[START OF Supplied data]

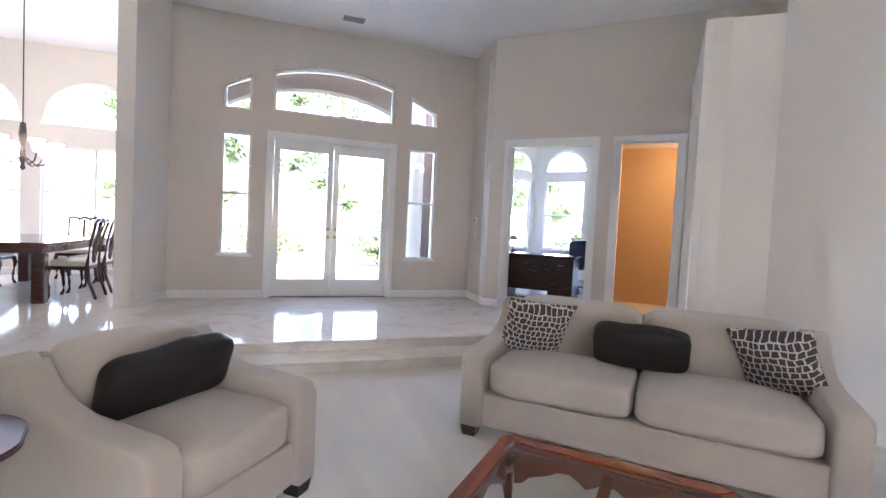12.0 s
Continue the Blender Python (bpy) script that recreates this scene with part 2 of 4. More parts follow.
IRON = material("dark_iron", (0.05, 0.042, 0.04), 0.45, metal=0.4, vary=0.15)
BRASS = material("brass", (0.70, 0.50, 0.22), 0.3, metal=1.0, vary=0.1)
OCHRE = material("ochre_wall", (0.40, 0.265, 0.13), 0.7, vary=0.06, scale=1.5, fine=20)
DARKFLOOR = wood("dark_floor", (0.10, 0.045, 0.035), (0.04, 0.018, 0.015), 0.25, 0.2, "X")
NAVY = material("navy_leather", (0.02, 0.035, 0.07), 0.4, vary=0.2, scale=5)
PORCELAIN = material("porcelain", (0.80, 0.78, 0.74), 0.12, vary=0.02)
CREAM = material("seat_cream", (0.66, 0.60, 0.50), 0.85, vary=0.06, scale=6, fine=120)
SHADE = glowing("lit_shade", (1.0, 0.86, 0.66), 1.2)
LIT = glowing("lit_lamp", (1.0, 0.90, 0.76), 4.0)
PLASTIC = material("ivory_plastic", (0.74, 0.70, 0.62), 0.45, vary=0.02)
DRAPE = material("grey_drape", (0.55, 0.56, 0.54), 0.8, vary=0.06)
CLEARBOWL = pane_glass("bowl_glass", (0.93, 0.95, 0.95), 1.5)

for cloth, share in ((BLIND, 0.7), (DRAPE, 0.3)):
    nodes, links = cloth.node_tree.nodes, cloth.node_tree.links
    through_cloth, blend = nodes.new("ShaderNodeBsdfTranslucent"), nodes.new("ShaderNodeMixShader")
    through_cloth.inputs["Color"].default_value = (0.92, 0.86, 0.70, 1) if cloth is BLIND else (0.6, 0.6, 0.6, 1)
    blend.inputs[0].default_value = share
    links.new(nodes["Principled BSDF"].outputs[0], blend.inputs[1])
    links.new(through_cloth.outputs[0], blend.inputs[2])
    links.new(blend.outputs[0], nodes["Material Output"].inputs["Surface"])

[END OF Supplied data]

Directions for this task: Retype, in the same exact form, the lines of the material above from the line holding "Continue the Blender" through the line holding "0.95, 0.95), 1.5)".

Exercise response:
Continue the Blender Python (bpy) script that recreates this scene with part 2 of 4. More parts follow.
IRON = material("dark_iron", (0.05, 0.042, 0.04), 0.45, metal=0.4, vary=0.15)
BRASS = material("brass", (0.70, 0.50, 0.22), 0.3, metal=1.0, vary=0.1)
OCHRE = material("ochre_wall", (0.40, 0.265, 0.13), 0.7, vary=0.06, scale=1.5, fine=20)
DARKFLOOR = wood("dark_floor", (0.10, 0.045, 0.035), (0.04, 0.018, 0.015), 0.25, 0.2, "X")
NAVY = material("navy_leather", (0.02, 0.035, 0.07), 0.4, vary=0.2, scale=5)
PORCELAIN = material("porcelain", (0.80, 0.78, 0.74), 0.12, vary=0.02)
CREAM = material("seat_cream", (0.66, 0.60, 0.50), 0.85, vary=0.06, scale=6, fine=120)
SHADE = glowing("lit_shade", (1.0, 0.86, 0.66), 1.2)
LIT = glowing("lit_lamp", (1.0, 0.90, 0.76), 4.0)
PLASTIC = material("ivory_plastic", (0.74, 0.70, 0.62), 0.45, vary=0.02)
DRAPE = material("grey_drape", (0.55, 0.56, 0.54), 0.8, vary=0.06)
CLEARBOWL = pane_glass("bowl_glass", (0.93, 0.95, 0.95), 1.5)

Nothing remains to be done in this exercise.